‘Like Finding a Unicorn’: Researchers Rediscover Black-Naped Pheasant-Pigeon, a Bird Lost to Science for 140 Years
In the final hours of a month long search through rugged jungles swarming with mosquitos, scientists confirmed the sighting of a bird that hasn’t been seen in 140 years.
A picture of the ground-dwelling black-naped pheasant-pigeon was captured via camera trap, and felt to the team “like finding a unicorn.”
Documented to science in 1882 and not seen since, the black-naped pheasant pigeon is now almost certainly the most endangered bird in New Guinea, and reinforces the need to conserve as much of its home of Fergusson Island off the east coast of the mainland.
With just hours remaining before their search was called off, expedition co-leader Jordan Boersma was catching his breath on a hillside while looking through camera trap photos.
“Suddenly I was confronted with this image of what at that time felt like a mythical creature,” Boersma, a postdoctoral researcher at the Cornell Lab of Ornithology, told the Audubon Society. “It was, without exaggeration, the most surreal moment of my life.”

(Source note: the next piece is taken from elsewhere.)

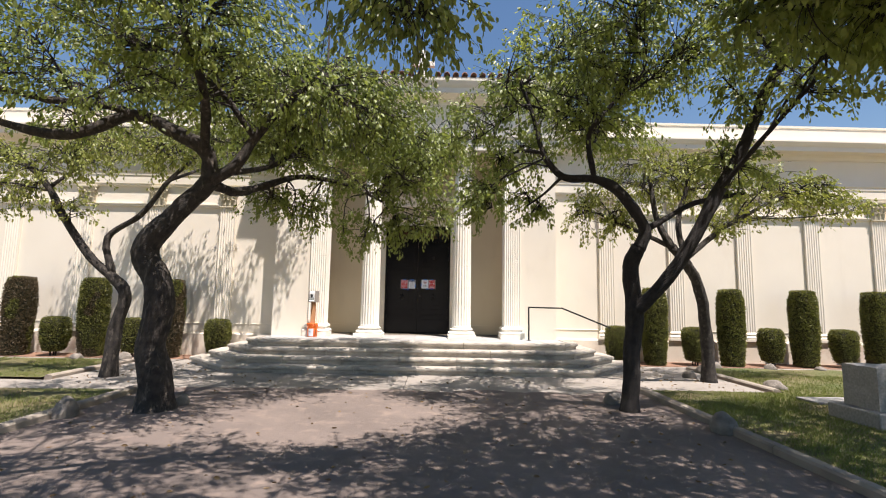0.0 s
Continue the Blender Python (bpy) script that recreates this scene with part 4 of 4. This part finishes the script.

Funding the expedition is The Search for Lost Birds, an initiative to locate 150 avian species lost to science but not declared extinct, organized by BirdLife International, Re:wild, and American Bird Conservancy.
This is normally when a reporter explains a little about the “mythical creature” but so little is known about it beyond its chicken size, and that it carries a plethora of rust-colored back and shoulder feathers which sharply contrast its black nape and tail.
Chief among the expedition’s assets were the indigenous people of Fergusson Island, whose knowledge of the land was key to making the discovery. In fact, it was in the village of Duda Ununa that a hunter named Augustin Gregory told the researchers of a 3,200 foot high ridge he had seen the bird on.
It was on that ridge that their camera traps caught not one, but two separate black-naped pheasant-pigeons passing by. When Jordan Boersma showed his local colleague Doka Nason the images, his reaction, caught on video and viewable here, was priceless.
“This is a huge discovery,” Bulisa Iova, an expedition member and acting chief curator of the National Museum and Art Gallery in Papua New Guinea, told Audubon. “I have studied birds for many years, and to be part of this team to discover this lost species is a highlight for me.”
Now that the species is confirmed to exist, it means not only is there 1 less bird on the Search for Lost Birds‘ 150 bird roster, but 1 less of 20 that haven’t been seen in over 100 years.